Short problem: Return, word for word, the lines from the line holding "q.make_compatible(carried.rotation_quaternion)" through the line holding "scene.view_settings.keyframe_insert(path, frame=frame(t))". Include both end lines and no others.

Entries shown:
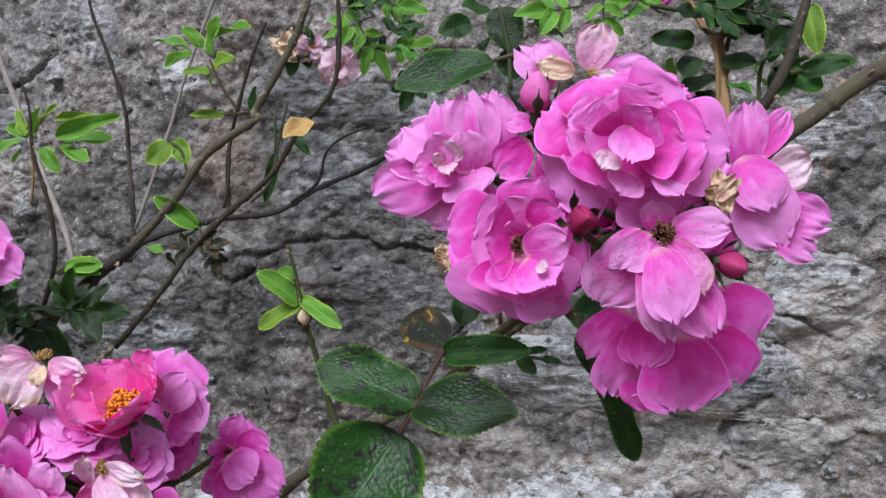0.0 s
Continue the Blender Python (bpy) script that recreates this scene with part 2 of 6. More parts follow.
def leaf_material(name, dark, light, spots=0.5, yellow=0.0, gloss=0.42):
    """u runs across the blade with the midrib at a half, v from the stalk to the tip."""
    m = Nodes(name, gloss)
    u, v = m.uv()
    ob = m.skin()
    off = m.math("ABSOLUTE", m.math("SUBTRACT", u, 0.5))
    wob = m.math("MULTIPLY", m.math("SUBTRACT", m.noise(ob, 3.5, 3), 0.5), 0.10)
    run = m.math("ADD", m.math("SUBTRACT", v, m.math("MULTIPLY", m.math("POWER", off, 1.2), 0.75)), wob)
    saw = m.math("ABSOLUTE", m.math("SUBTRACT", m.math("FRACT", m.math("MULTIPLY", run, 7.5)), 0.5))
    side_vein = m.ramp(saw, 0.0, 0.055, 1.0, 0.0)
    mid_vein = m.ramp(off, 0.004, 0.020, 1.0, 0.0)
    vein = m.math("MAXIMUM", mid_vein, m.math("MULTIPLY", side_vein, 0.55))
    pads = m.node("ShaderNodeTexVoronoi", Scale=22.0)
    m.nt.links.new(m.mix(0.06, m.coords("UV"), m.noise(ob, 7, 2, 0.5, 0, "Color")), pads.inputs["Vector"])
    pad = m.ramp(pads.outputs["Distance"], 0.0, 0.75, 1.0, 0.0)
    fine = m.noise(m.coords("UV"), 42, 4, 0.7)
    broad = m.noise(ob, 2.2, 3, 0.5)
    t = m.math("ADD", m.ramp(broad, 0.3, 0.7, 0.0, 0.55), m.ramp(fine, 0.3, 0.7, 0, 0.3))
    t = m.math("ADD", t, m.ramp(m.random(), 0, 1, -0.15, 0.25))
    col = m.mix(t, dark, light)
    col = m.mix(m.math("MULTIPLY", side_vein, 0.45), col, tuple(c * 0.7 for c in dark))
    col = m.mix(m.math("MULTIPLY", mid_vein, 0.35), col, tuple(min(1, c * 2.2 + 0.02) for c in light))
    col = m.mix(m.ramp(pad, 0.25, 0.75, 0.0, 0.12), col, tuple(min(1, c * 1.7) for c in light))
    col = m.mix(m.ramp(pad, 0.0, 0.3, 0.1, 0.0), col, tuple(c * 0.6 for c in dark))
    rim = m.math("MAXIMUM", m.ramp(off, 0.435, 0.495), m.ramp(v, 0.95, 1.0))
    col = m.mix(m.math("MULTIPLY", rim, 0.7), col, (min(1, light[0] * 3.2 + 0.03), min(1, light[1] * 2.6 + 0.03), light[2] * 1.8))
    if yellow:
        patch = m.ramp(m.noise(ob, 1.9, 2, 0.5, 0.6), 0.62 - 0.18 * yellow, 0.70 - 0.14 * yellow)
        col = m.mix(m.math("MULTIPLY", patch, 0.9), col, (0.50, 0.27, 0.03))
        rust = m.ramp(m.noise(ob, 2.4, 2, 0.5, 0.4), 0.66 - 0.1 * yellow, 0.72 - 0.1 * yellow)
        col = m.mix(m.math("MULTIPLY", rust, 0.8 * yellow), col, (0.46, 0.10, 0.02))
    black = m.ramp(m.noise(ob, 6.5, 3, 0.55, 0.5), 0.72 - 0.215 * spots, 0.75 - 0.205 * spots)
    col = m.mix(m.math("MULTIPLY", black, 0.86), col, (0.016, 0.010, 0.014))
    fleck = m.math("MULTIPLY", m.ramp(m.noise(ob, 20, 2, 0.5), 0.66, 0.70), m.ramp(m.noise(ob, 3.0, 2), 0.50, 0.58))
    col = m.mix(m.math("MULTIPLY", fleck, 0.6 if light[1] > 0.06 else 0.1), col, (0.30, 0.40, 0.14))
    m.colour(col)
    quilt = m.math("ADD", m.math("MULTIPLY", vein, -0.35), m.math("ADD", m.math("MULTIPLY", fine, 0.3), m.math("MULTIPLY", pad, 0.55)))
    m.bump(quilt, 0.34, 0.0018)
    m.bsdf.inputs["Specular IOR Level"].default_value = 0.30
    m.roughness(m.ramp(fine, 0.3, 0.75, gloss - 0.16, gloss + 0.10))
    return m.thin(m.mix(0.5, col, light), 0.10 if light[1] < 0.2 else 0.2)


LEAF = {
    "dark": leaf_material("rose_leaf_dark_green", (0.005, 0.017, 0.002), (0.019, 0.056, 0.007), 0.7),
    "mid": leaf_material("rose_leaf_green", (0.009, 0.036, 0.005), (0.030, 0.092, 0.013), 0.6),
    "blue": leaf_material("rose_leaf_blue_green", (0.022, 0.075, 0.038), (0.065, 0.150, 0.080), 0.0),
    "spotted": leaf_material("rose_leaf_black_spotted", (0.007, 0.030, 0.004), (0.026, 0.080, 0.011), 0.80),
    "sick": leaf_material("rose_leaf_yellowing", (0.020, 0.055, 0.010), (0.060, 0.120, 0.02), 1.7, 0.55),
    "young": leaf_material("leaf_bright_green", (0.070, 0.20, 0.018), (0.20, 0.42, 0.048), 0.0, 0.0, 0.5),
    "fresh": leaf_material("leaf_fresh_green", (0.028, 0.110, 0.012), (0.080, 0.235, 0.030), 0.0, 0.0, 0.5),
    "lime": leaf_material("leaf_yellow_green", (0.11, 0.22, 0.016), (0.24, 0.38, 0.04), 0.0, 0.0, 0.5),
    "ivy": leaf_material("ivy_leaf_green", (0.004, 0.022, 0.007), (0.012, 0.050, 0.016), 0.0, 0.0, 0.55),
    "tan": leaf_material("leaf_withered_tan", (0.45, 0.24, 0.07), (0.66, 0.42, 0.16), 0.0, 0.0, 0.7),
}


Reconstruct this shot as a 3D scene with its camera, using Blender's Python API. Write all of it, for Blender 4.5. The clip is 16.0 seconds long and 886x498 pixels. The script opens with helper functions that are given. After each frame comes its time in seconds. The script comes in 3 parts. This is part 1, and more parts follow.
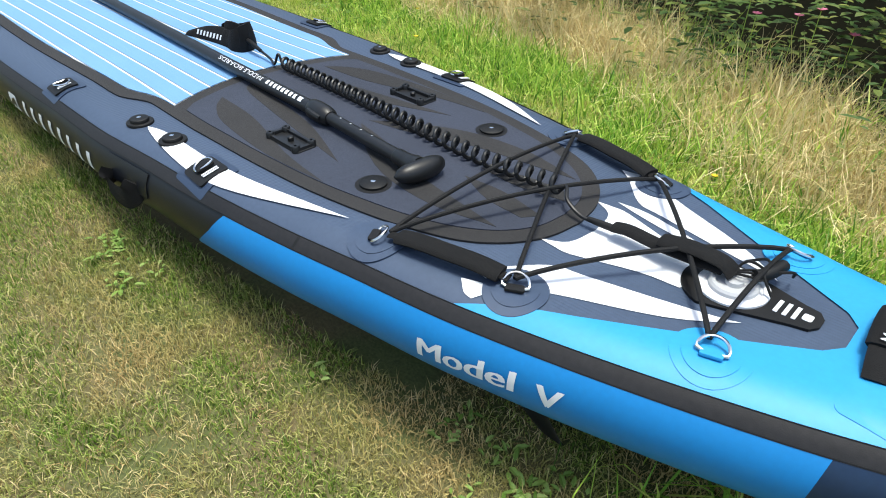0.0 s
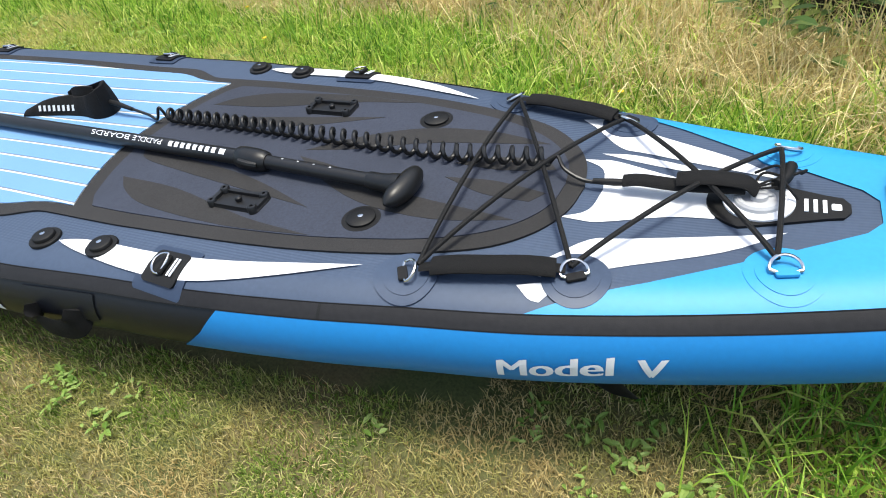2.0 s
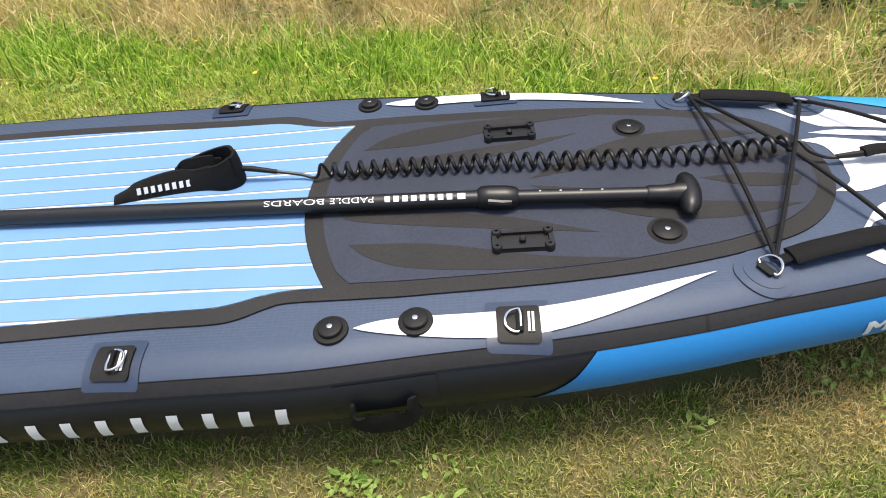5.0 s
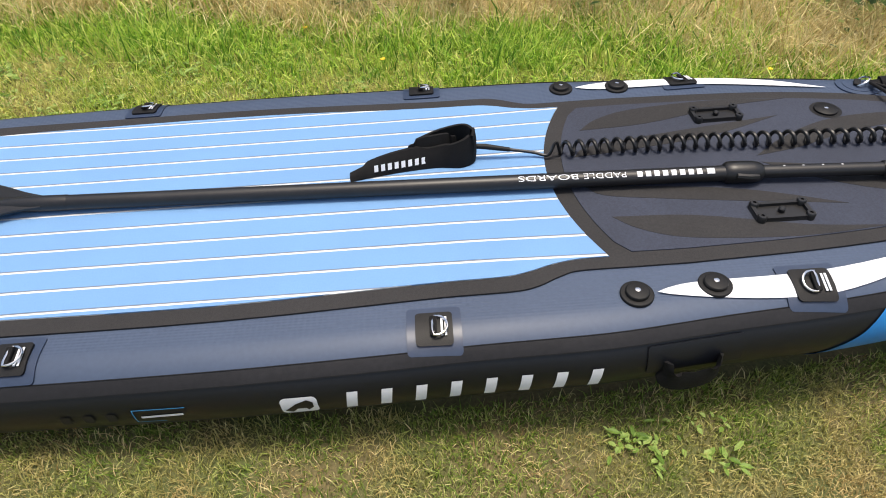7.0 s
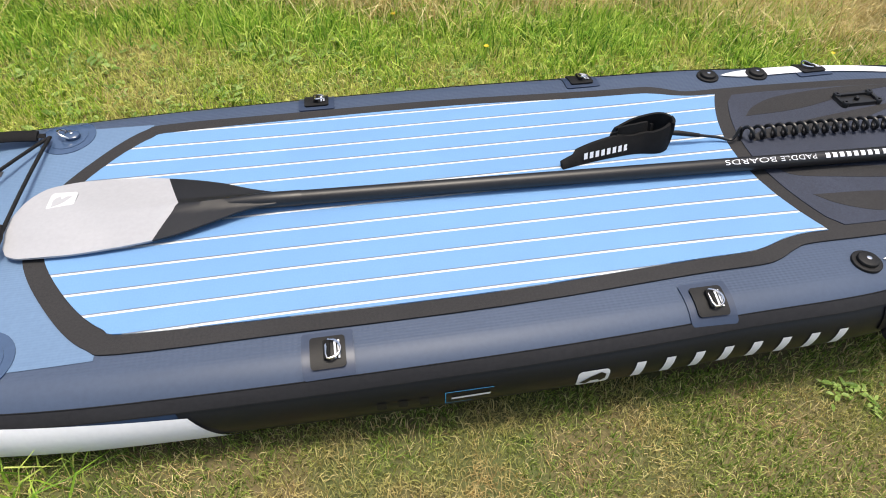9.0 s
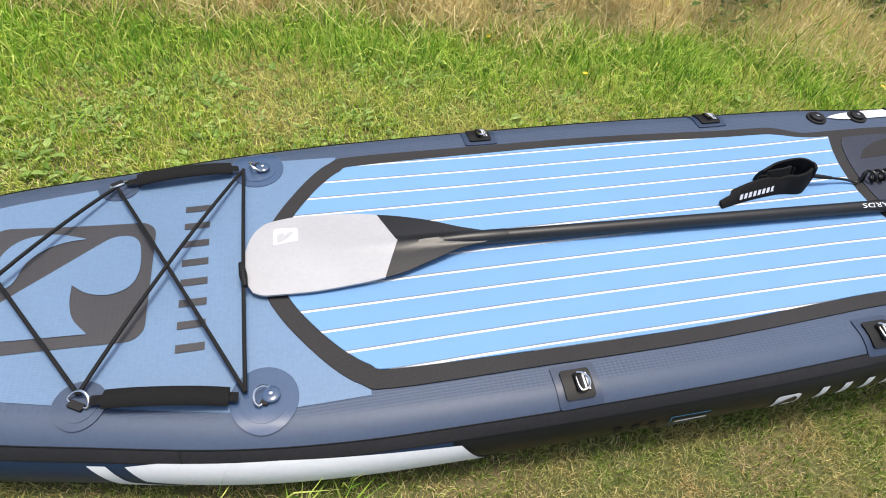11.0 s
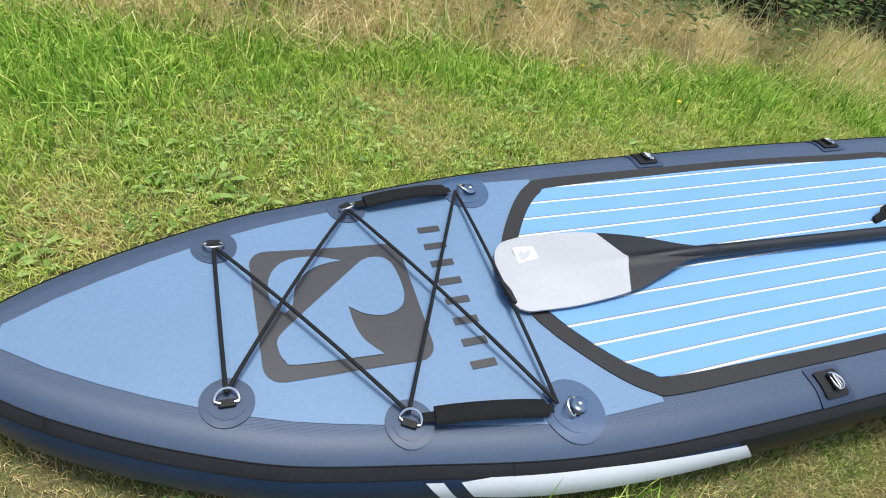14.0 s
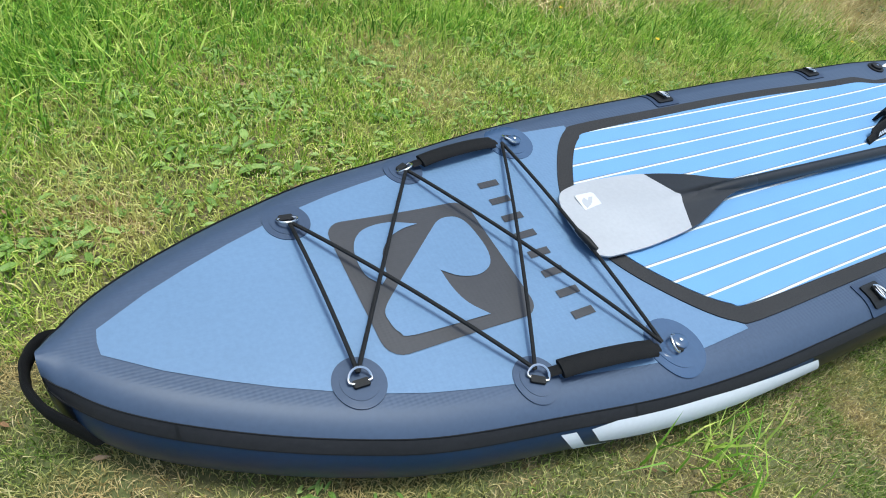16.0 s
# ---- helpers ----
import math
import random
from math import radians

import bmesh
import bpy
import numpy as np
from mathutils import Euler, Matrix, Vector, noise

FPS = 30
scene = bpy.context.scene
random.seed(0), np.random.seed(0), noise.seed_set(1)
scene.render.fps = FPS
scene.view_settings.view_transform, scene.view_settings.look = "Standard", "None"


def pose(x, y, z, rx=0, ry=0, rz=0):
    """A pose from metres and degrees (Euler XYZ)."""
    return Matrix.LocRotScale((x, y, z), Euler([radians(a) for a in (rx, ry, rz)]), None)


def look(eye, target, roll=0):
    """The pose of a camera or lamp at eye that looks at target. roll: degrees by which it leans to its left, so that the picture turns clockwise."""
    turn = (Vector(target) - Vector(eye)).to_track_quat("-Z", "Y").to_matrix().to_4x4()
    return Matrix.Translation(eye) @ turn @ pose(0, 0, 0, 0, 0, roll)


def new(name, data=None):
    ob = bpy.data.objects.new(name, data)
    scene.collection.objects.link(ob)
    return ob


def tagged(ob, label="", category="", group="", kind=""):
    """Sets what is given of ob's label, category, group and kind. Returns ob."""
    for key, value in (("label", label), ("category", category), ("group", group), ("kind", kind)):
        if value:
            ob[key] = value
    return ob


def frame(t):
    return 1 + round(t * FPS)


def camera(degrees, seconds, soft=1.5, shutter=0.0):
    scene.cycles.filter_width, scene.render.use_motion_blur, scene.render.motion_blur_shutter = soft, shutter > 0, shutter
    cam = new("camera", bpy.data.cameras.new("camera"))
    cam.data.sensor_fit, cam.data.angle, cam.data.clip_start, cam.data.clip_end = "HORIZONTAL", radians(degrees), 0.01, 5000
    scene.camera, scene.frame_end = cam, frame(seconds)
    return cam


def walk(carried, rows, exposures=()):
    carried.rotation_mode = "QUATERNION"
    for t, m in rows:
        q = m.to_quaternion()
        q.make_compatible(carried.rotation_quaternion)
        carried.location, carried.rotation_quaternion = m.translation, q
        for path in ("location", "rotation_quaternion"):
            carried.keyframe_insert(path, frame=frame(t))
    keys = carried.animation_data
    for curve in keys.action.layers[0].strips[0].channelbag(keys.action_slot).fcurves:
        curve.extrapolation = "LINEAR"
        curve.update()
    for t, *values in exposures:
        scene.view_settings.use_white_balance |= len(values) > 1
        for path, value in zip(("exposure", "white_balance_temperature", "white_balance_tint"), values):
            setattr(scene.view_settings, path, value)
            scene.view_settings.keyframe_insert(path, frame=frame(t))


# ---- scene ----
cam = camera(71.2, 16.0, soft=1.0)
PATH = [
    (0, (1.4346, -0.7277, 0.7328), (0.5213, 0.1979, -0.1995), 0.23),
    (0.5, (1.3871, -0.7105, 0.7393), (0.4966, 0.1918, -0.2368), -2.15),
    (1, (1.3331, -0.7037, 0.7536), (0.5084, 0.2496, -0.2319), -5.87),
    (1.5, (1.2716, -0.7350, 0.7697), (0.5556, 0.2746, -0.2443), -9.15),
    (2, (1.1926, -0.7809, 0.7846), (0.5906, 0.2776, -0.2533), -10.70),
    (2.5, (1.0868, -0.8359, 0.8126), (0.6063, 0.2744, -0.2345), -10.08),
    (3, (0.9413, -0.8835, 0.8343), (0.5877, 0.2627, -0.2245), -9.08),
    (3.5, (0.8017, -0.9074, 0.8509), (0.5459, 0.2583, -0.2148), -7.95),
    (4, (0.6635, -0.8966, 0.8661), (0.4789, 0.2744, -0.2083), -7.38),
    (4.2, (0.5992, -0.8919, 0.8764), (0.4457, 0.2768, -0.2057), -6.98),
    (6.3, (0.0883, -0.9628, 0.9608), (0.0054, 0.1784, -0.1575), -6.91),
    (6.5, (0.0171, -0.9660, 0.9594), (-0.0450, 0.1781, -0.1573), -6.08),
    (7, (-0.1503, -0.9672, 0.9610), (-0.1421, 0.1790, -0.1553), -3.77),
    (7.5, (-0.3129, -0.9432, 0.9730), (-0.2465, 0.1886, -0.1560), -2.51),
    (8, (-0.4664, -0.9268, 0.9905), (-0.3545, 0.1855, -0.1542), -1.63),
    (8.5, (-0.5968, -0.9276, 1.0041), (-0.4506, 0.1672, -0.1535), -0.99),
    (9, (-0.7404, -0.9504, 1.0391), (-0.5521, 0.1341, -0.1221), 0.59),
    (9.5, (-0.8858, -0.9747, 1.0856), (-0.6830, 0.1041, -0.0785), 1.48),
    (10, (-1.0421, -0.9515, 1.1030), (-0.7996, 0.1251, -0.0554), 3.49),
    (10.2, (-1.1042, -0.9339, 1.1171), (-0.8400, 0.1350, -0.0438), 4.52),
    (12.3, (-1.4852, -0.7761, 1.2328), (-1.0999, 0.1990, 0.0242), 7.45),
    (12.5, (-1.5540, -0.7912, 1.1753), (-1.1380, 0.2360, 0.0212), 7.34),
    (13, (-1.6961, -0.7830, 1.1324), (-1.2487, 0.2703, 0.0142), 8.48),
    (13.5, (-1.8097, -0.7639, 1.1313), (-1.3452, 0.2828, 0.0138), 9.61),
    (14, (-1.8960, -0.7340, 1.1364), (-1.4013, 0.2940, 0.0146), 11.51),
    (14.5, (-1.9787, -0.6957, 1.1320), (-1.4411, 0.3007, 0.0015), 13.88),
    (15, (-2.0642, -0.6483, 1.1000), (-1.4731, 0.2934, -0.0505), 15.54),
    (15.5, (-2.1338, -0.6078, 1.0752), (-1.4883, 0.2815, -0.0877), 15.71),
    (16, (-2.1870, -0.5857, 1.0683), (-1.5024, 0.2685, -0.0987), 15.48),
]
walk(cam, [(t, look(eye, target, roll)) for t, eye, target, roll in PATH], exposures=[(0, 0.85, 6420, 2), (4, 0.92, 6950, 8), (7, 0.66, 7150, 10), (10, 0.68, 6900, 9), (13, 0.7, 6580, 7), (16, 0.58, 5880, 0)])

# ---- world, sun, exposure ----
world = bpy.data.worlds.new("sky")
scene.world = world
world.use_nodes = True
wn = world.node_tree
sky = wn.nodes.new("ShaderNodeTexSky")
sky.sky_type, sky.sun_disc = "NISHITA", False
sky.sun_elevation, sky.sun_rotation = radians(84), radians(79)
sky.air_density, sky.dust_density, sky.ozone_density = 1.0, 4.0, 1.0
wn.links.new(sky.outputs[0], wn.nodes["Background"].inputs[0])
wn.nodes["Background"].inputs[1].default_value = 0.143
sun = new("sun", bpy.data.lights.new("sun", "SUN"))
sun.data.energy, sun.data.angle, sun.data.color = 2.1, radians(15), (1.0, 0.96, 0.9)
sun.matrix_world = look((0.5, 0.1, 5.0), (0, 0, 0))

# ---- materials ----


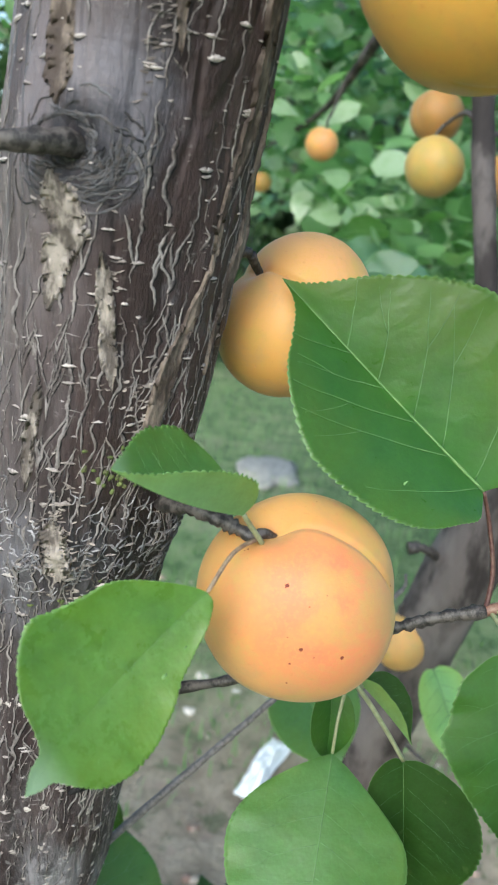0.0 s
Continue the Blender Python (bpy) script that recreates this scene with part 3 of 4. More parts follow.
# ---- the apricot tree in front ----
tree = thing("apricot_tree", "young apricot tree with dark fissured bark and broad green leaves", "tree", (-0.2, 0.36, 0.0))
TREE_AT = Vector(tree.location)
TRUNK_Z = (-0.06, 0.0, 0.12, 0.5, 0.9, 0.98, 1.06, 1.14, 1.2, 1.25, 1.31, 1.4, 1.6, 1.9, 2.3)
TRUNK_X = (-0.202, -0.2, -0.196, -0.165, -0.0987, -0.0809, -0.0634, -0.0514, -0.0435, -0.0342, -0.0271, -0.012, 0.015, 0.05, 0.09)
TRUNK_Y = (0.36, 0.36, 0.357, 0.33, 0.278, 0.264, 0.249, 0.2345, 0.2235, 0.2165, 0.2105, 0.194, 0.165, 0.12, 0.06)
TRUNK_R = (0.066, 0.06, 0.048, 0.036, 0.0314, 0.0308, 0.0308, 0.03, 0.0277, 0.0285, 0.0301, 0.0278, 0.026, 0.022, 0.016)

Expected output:
        q.make_compatible(carried.rotation_quaternion)
        carried.location, carried.rotation_quaternion = m.translation, q
        for path in ("location", "rotation_quaternion"):
            carried.keyframe_insert(path, frame=frame(t))
    keys = carried.animation_data
    for curve in keys.action.layers[0].strips[0].channelbag(keys.action_slot).fcurves:
        curve.extrapolation = "LINEAR"
        curve.update()
    for t, *values in exposures:
        scene.view_settings.use_white_balance |= len(values) > 1
        for path, value in zip(("exposure", "white_balance_temperature", "white_balance_tint"), values):
            setattr(scene.view_settings, path, value)
            scene.view_settings.keyframe_insert(path, frame=frame(t))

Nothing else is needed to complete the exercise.